Anna Gorman, Los Angeles Times, June 18, 2007
Sithea San fled the killing fields in Cambodia as a teenager and found refuge in Long Beach, where she attended college, got married and bought a house.
Now, more than a quarter-century later, San finally has a place that she and thousands of other native Cambodians say they can call home.
A strip of Anaheim Street was officially named the nation’s first “Cambodia Town” earlier this month—the most recent cultural designation in a county that is home to Little India, Little Tokyo and Historic Filipinotown.
City and community leaders say the designation not only will recognize the contributions of Cambodians, but also will help revitalize the neighborhood by attracting more businesses, visitors and tourists to the area. San and others are making plans to put up Cambodia Town signs and set up a business improvement district and are considering building a community center and a memorial to those who died under the brutal Khmer Rouge regime.

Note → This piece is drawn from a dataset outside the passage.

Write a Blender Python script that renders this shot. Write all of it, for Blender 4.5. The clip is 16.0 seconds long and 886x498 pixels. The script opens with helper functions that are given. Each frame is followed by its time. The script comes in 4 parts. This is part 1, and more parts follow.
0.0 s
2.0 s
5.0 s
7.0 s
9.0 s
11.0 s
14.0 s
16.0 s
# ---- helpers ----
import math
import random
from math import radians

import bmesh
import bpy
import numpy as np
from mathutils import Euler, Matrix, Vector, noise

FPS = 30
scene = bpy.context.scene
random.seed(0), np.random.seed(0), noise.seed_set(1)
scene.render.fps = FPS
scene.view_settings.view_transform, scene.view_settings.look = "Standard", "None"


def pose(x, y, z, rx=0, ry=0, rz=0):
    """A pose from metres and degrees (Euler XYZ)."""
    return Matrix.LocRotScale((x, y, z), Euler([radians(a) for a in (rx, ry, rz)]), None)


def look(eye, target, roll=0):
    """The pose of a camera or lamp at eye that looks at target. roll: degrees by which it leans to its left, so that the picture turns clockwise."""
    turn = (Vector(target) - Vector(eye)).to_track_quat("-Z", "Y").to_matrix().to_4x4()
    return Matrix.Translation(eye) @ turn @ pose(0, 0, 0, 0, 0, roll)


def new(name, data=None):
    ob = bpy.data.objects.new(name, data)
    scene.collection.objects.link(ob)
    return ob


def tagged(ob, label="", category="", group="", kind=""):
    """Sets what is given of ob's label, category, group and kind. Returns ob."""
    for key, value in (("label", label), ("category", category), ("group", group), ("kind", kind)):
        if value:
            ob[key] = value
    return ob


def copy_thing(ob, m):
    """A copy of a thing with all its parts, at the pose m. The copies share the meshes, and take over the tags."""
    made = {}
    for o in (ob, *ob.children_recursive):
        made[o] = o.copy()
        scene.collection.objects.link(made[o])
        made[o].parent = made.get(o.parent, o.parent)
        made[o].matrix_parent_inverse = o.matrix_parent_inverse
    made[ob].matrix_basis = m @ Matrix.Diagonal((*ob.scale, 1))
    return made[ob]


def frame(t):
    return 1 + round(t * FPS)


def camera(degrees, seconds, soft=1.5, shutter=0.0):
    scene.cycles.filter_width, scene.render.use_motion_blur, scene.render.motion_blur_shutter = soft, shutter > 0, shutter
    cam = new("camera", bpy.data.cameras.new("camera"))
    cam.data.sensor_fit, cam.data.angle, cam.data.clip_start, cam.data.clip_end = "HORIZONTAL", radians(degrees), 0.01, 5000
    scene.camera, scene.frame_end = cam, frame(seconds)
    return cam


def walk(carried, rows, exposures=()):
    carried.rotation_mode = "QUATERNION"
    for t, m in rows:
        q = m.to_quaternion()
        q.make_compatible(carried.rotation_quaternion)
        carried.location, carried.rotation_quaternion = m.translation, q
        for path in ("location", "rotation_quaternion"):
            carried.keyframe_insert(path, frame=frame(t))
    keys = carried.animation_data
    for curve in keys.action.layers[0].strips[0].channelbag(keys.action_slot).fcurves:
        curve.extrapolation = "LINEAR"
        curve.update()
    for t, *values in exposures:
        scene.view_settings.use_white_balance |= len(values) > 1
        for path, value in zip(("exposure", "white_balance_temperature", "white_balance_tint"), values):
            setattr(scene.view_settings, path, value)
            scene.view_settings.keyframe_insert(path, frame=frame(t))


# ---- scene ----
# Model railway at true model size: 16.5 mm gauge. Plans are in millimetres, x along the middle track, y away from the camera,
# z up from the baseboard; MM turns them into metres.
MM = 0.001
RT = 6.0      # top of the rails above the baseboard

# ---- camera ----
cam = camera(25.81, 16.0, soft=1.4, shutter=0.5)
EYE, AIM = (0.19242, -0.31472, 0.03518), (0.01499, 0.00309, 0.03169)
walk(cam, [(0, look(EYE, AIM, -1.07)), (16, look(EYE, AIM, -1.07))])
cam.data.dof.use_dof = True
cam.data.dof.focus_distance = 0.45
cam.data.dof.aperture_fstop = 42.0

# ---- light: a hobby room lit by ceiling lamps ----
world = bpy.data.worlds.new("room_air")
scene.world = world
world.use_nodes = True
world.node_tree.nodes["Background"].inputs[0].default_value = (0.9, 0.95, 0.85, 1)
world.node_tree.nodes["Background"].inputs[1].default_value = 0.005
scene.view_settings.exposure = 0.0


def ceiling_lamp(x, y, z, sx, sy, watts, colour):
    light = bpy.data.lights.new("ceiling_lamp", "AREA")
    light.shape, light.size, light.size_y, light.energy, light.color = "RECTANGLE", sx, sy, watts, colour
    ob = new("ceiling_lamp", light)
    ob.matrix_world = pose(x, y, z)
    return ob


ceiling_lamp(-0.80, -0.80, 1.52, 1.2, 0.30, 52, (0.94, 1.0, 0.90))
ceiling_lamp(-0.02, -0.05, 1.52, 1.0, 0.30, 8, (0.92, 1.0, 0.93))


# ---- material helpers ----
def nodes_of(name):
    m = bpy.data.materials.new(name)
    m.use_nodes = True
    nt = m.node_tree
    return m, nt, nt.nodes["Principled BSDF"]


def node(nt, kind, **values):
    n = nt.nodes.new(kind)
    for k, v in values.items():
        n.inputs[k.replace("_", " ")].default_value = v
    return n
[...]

Long Beach, known as the Cambodian capital of the United States, is believed to have the largest concentration of Cambodians outside of the home country. Some of the first Cambodians in the United States were students who attended Cal State Long Beach in the 1960s as part of an exchange program. Waves of refugees followed in the 1970s as they escaped the Khmer Rouge regime, which took the lives of more than 1 million people. According to 2000 census figures, about 20,000 Cambodians live in Long Beach, but community leaders estimate a larger population.
The leaders brought the issue to the City Council last year. Some critics expressed concerns that the designation could lure more gangs to the area and that it would exclude Latinos and African Americans.
But Cambodian leaders argued that the title would help the entire city by making the street safer and cleaner and by developing the neighborhood into a regional destination.
Naming the area Cambodia Town would also highlight immigrants’ cultural heritage and encourage youths to get involved helping their community, San said. In June, the city of Long Beach commissioned a survey that showed wide support for the cultural designation. On July 3, the City Council voted 8-1 in favor of naming the stretch Cambodia Town.
Veasna Kiet, 40, who runs Phnom Penh Express travel agency, said the new name makes him proud. “We live far away from our country,” he said. “Now we have a hometown here.”